The charismatic leader knows this. They rely on the gravity of the room to do the heavy lifting of compliance. When the environment is structured so that agreement equals enlightenment, the pressure to conform becomes nearly irresistible.

The Trap of Rationalization

This is where your intelligence can actually betray you. Instead of listening to the somatic contraction—the knot in your stomach—your brain goes to work trying to rationalize the teaching.

You tell yourself that the leader has more experience. You remind yourself how much money you paid to be in this room. You use the sophisticated terminology you’ve learned to explain away your own discomfort. You convince yourself that your intuition is just fear.

But here is the truth of the rational mystic: your body is a data-gathering instrument.
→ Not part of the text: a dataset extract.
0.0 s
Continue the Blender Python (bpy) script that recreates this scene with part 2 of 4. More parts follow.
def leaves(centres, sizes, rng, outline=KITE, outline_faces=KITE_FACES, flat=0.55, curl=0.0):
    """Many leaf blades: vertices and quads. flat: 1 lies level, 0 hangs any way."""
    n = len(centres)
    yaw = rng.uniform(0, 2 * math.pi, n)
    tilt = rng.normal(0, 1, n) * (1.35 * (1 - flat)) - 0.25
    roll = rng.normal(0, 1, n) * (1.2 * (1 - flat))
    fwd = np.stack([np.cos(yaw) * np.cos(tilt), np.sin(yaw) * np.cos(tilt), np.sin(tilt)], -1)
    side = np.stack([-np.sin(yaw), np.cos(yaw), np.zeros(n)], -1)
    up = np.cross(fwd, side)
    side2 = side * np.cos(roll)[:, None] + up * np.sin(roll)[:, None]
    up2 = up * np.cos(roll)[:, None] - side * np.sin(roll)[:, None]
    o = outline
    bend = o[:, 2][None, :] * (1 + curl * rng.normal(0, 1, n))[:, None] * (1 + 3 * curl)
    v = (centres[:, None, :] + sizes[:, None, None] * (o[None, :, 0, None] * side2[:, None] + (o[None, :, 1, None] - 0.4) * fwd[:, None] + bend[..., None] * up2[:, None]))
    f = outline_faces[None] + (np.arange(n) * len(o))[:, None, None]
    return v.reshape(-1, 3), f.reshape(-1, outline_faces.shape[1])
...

It processes patterns of coercion, manipulation, and incongruence long before your intellect can articulate them.

The Courage to Be the Outlier

Validating your own felt sense, especially when it contradicts the room, is one of the most advanced consciousness practices you can master.

It requires you to stop outsourcing your authority to the guru, and equally, to stop outsourcing it to the group. It means accepting that a room full of intelligent people can still be collectively swept up in a distorted framework.
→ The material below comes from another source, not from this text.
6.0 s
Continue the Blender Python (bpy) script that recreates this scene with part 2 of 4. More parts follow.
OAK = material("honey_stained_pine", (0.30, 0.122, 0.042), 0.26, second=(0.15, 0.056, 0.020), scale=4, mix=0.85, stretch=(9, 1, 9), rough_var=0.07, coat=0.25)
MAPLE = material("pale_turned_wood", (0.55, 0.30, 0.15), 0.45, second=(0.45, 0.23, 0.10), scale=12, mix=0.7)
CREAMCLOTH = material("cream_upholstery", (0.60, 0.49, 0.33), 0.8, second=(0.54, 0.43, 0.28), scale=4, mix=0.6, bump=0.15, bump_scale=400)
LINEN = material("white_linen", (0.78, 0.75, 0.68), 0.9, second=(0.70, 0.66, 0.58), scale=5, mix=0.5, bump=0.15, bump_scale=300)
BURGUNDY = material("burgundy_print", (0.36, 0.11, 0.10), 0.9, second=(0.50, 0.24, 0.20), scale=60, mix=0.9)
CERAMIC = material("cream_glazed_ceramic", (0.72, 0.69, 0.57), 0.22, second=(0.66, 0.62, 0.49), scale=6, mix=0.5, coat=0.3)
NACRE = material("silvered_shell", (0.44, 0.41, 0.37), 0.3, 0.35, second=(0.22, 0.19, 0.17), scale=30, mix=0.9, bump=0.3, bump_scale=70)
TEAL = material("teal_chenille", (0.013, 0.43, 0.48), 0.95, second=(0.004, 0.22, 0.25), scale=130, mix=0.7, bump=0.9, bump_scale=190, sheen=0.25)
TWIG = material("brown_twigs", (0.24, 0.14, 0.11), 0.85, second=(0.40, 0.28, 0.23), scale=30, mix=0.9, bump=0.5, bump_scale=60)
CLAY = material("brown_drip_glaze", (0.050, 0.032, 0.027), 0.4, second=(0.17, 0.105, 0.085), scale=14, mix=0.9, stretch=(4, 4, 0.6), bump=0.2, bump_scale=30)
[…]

When you trust the feeling over the room, you reclaim your sovereignty. You don’t have to stand up and flip a table. You don’t even have to argue with the leader. You just have to quietly, internally say, “No. That is not true for me.”

How to Anchor Yourself in the Room

The next time you feel that contraction while everyone else is nodding, do not immediately try to fix it. Do not try to force yourself into alignment.

Take a breath. Feel your feet on the floor. Acknowledge the pressure of the consensus, and then consciously separate yourself from it.

Your Discomfort Is Data

You do not need the room to validate your reality. If a teaching requires you to override your own internal alarm system to understand it, it is not a teaching worth having. Trust the feeling. It is trying to protect you.